Finally, an accomplishment we can all revel in. For the release of their 2020 edition of “The Best 385 Colleges,”
The Princeton Review
surveyed 140,000 students across those schools and asked, “How widely is marijuana used at your school?”
If you do not remember filling out that survey, the pot must be screwing with your memory because we made it on the list. Ranked at #20, Hamilton’s got what
The Princeton Review
calls “Reefer Madness.”
For some, that ranking may come with no surprise; like it or not, marijuana is prevalent on campus. According to the “Summary of Code of Student Conduct Violations” for the past academic school year, the violation affecting the most number of students — drum-roll please — was “possession or use of marijuana.” And, if those two points weren’t bad enough, six of those 25 students received an additional three points for a second violation of the College’s drug policy on possession/use of marijuana. So, it’s either we — the student body — smoke a lot, or Campo has a thing for collecting confiscated grinders, rolling papers, and other “paraphernalia.”
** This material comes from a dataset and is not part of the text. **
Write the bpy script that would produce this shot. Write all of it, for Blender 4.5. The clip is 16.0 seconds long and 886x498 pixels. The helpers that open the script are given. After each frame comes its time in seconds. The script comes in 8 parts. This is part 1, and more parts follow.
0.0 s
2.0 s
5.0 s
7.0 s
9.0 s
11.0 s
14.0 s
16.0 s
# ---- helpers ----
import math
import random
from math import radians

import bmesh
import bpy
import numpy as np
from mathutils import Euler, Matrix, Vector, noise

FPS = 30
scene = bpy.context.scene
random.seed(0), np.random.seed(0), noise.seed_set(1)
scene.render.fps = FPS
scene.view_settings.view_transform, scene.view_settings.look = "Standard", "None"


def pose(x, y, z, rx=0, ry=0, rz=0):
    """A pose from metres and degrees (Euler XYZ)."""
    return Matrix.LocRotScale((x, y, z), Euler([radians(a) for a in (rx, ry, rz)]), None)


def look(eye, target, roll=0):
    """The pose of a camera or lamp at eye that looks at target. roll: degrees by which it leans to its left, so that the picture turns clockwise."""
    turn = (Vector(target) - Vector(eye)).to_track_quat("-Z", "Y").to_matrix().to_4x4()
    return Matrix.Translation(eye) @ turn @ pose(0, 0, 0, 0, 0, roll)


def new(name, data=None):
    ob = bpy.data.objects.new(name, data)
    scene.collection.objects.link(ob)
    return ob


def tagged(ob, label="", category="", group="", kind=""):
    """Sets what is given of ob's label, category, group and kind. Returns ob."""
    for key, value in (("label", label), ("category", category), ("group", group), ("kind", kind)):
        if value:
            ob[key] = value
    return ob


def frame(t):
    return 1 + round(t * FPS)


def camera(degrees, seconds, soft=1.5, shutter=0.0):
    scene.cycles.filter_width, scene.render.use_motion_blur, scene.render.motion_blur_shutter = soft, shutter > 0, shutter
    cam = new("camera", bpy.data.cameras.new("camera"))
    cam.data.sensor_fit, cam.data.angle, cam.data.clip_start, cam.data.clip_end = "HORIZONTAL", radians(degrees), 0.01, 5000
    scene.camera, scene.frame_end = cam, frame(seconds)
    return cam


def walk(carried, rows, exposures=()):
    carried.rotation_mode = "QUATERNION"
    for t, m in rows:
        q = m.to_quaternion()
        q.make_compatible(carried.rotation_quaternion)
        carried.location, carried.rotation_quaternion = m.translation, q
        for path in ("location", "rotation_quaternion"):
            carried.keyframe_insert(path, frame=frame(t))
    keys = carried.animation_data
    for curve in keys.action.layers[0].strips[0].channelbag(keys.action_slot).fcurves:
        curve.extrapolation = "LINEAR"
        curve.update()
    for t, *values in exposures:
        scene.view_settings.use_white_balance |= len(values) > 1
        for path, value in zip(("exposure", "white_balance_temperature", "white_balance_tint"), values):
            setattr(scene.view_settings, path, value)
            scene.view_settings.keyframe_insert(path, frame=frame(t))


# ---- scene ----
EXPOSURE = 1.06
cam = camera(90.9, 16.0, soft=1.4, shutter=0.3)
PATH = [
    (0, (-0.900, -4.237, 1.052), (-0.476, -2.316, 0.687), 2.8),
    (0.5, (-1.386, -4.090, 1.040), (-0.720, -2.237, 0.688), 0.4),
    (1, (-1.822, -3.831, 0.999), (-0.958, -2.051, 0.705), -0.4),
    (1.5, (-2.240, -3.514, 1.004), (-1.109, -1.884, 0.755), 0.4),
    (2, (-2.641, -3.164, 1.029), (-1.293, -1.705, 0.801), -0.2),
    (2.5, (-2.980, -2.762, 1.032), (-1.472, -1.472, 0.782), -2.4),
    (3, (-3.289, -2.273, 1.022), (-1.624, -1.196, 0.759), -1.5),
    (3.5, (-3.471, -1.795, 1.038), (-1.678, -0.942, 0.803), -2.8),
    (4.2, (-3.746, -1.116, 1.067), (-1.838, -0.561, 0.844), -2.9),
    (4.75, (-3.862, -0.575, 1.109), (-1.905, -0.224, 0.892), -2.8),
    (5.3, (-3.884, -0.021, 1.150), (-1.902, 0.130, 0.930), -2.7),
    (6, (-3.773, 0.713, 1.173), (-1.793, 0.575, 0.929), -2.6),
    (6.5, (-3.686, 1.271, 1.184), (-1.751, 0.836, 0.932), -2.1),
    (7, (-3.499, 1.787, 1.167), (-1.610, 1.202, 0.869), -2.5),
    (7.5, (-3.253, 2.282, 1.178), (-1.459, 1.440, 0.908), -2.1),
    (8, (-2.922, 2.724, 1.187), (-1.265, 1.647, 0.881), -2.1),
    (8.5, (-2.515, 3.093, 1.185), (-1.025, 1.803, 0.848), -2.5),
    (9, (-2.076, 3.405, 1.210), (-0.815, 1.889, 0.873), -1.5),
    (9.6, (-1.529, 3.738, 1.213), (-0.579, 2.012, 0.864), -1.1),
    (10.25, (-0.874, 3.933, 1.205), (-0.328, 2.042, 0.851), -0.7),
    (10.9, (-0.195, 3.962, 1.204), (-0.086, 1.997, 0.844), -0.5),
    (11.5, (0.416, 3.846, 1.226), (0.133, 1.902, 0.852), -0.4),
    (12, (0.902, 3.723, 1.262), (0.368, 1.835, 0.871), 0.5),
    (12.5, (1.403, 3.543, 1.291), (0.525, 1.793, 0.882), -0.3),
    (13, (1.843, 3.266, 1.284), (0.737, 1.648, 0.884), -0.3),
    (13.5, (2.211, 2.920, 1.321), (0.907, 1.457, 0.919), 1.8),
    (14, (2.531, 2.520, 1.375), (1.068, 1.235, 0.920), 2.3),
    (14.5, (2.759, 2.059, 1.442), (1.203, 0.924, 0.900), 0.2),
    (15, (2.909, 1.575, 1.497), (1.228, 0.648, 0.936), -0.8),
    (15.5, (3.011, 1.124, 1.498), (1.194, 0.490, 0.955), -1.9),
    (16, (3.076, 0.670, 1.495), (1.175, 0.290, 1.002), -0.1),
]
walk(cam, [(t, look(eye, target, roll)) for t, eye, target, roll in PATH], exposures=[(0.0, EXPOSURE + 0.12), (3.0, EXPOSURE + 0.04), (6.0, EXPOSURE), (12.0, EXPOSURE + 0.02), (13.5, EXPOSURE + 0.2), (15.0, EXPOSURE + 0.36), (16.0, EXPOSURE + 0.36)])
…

Perhaps neither is the case. Marijuana, weed, pot, reefer, doobies, the devil’s lettuce, or whatever you prefer to call it, has been around for generations and has been perceived negatively throughout the years. So why do we get all the bad street cred?
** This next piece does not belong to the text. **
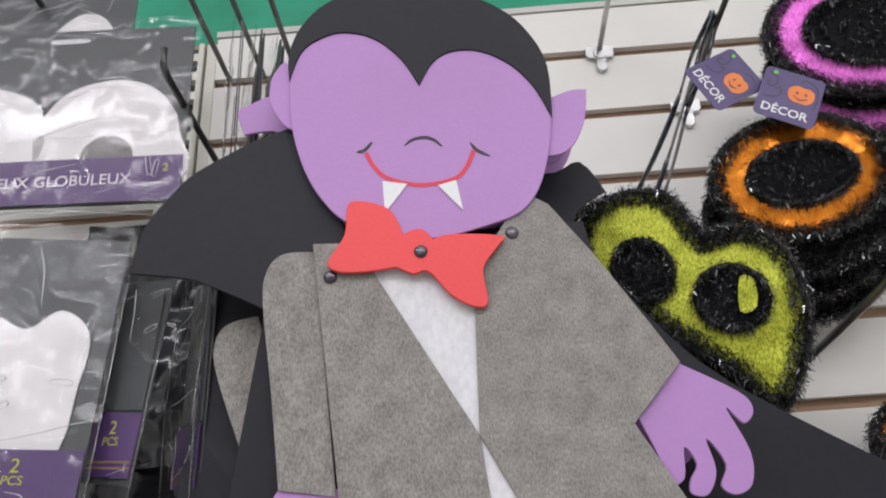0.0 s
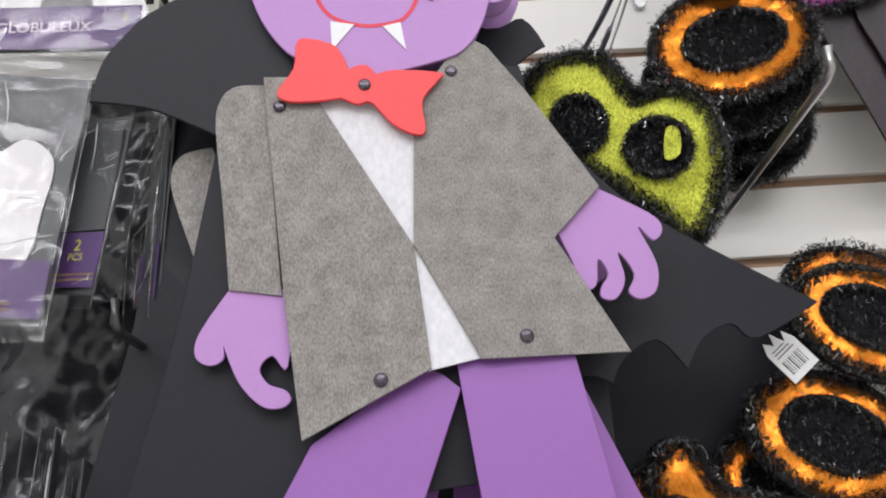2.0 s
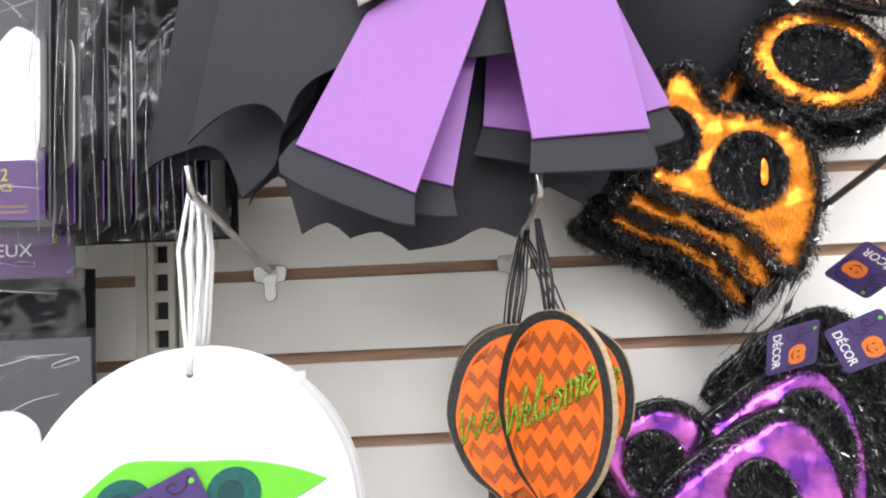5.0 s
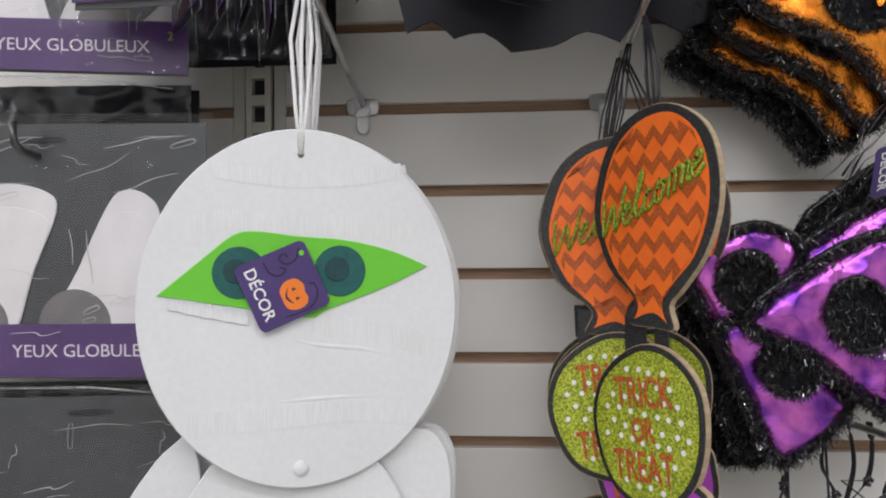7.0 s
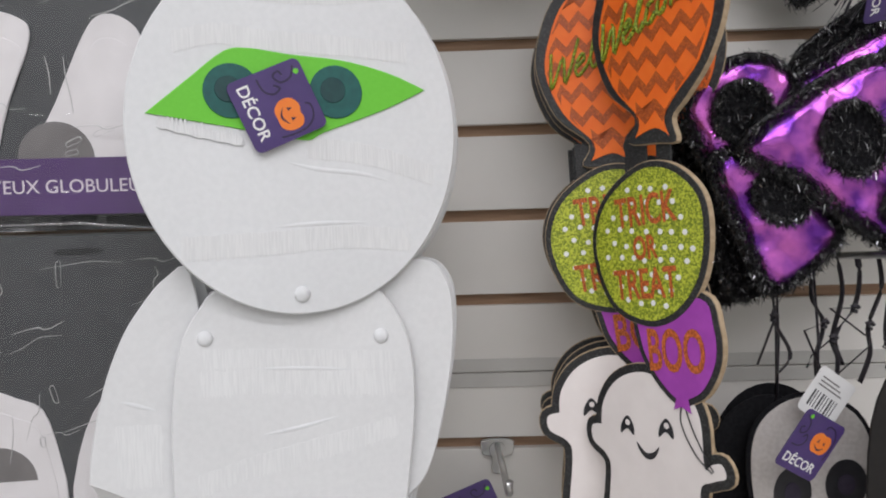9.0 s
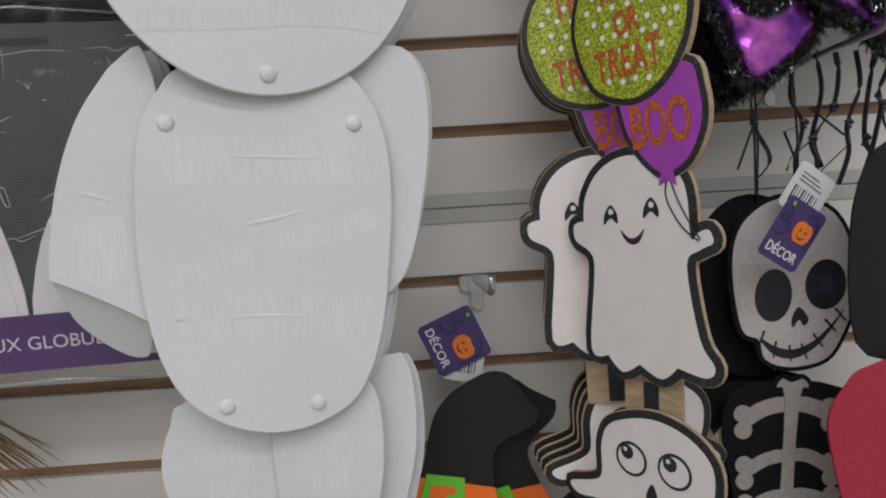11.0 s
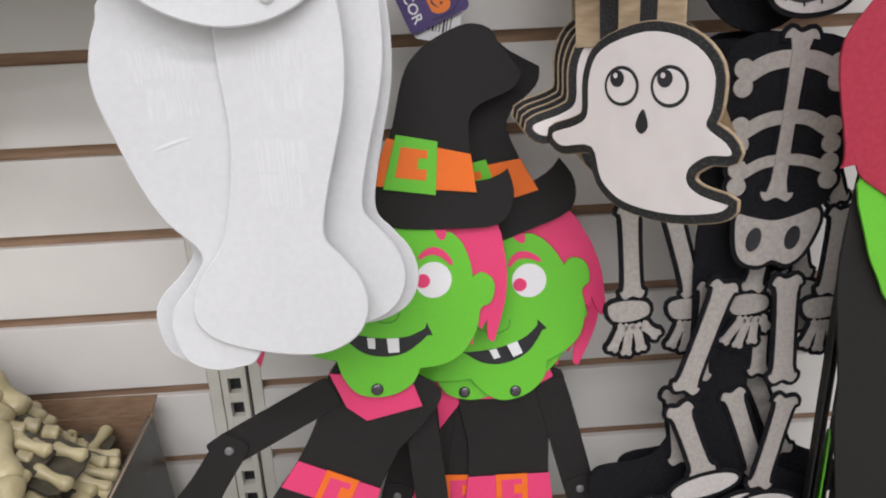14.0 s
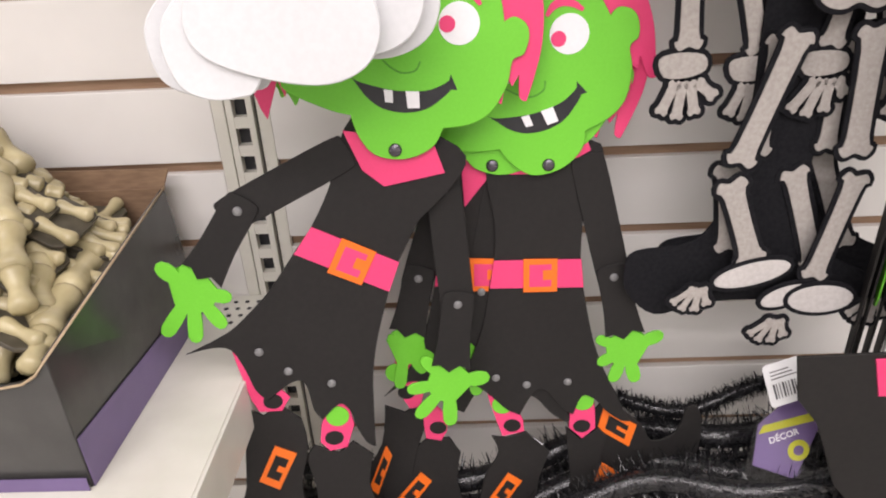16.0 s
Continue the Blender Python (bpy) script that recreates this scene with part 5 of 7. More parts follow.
W1 = pose(0.40, -0.094, 0.84, -6.3, 0, 7)
W2 = pose(0.505, -0.063, 0.82, -5, 0, 0)
SPREAD = [(137, 3.3, 1.15), (38, 4.5, 1.05), (7, 4.4, 1.0), (-29, 3.8, 1.0), (-72, 2.9, 1.0), (-161, 2.5, 0.9), (170, 2.2, 0.8)]
HANGING = [(142, 3.4, 1.0), (85, 3.6, 1.0), (43, 4.3, 1.05), (1, 4.3, 1.1), (-93, 3.5, 1.2), (-155, 2.6, 0.9), (176, 2.2, 0.8)]
SMALL = [(111, 2.9, 0.9), (58, 2.9, 0.95), (19, 3.6, 1.0), (-15, 3.6, 1.05), (-114, 3.3, 1.1), (-170, 2.6, 0.8), (168, 2.6, 0.8)]
FOLDED = [(130, 1.8, 0.8), (10, 4.4, 1.0), (-30, 3.2, 0.9), (-62, 2.9, 1.0), (-120, 2.0, 0.8), (175, 2.8, 0.7)]
front_witch = witch(W1 @ pose(-0.014, 0, -0.061), "green-faced foam witch with black dress and pink belt, arm raised", -28,
      (((-4.6, -0.4), (-11.7, -3.6), (-16.0, -9.6), 1.8, SPREAD), ((3.4, -3.7), (4.0, -13.3), (2.9, -20.6), -10, HANGING)),
      [(-3.6, 1.6), (-2.5, -1.4), (-1.0, -2.75), (3.5, -2.1), (2.8, 0.2)], 0.0,
      (([(-14.2, -14.4), (-13.3, -15.4), (-12.9, -18.6), (-11.1, -18.7), (-10.2, -19.9), (-11.0, -21.1), (-12.8, -21.0), (-13.3, -19.8)], (-11.6, -20.1), None,
        [(-13.9, -20.6), (-12.6, -21.5), (-11.2, -20.6), (-9.6, -22.2), (-9.4, -25.0), (-10.4, -29.0), (-10.6, -34.0), (-15.0, -36.0), (-19.0, -33.0), (-15.6, -30.0), (-14.6, -25.0)], ([(-12.1, -24.5), (-10.4, -25.5), (-12.3, -29.0), (-13.9, -27.9)],)),
       ([(-7.4, -21.6), (-6.6, -20.6), (-5.5, -21.8), (-5.3, -23.2), (-6.1, -25.4), (-7.6, -25.6), (-8.3, -24.6), (-8.0, -22.9)], (-7.1, -24.3), (-6.6, -22.2),
        [(-8.9, -25.0), (-6.9, -26.0), (-5.6, -25.0), (-4.0, -26.6), (-4.6, -29.6), (-4.2, -35.0), (-9.6, -36.0), (-9.2, -30.0), (-9.6, -26.4)], ([(-6.9, -30.9), (-5.6, -31.6), (-6.8, -34.4), (-8.2, -33.6)],))))
plate("glove", rounded([(-8.0, 5.2), (-7.8, 4.7), (-7.6, 4.0), (-7.2, 4.3), (-6.95, 3.9), (-6.7, 3.4), (-6.4, 3.9), (-6.1, 4.5), (-5.7, 4.3), (-5.2, 5.4), (-6.6, 6.0)], 3), GREEN_FOAM, front_witch, -8.0, 1.6, "lime green foam fingertips hanging behind the chin")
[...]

According to a study conducted by the University of Michigan in 2017, 38 percent of full-time college students aged 19 to 22 reported using marijuana at least once in the prior 12 months, and 21 percent reported using it at least once in the prior 30 days. Both of these usage levels peaked in 2016 — the highest finding since 1987 — and did not change significantly in 2017.
The 2017 percentages instead represent gradual increases since 2006, when usage was 30 percent for “the last 12 months” and 17 percent for “the last 30 days.” This increase in usage more than likely parallels the decrease in the perceptions of risk from regular use. In 2017, only 27 percent of those aged 19 to 22 perceived regular use of marijuana as carrying great risk of harm. That percentage is the lowest it has been since 1980 — a year before the Reagan’s “Just Say No” drug campaign.
So there’s been an increase in smokers, but perhaps that’s a given when marijuana legalization is at the forefront of our political debate. The bigger question: is this really a bad thing?
Throughout the years, public perception of marijuana use has fluctuated — from two to six percent of the polled population thought drug use was the nation’s “number one problem” in 1985, while 64 percent said so in 1989, according to Drug Policy Alliance. This increase came from a number of different factors: the Reagan administration, draconian penalties in Congress and state legislatures regarding drug-related incidents, and the founding of the Drug Abuse Resistance Education (D.A.R.E.) program, to name a few. After 1989, however, the population seemed to lose interest, and the number saying drug use was the country’s number one issue decreased to 10 percent.
Currently, we are stuck in a tumultuous political climate where debates about marijuana can be the deciding factor for many voters. As more and more states legalize the use of marijuana — both medical and recreational — there will always be the perception of marijuana as harmful, mind-numbing, and a gateway drug. But, Hamilton potheads, fear not. We made that ranking, and we’ll wear that number proud.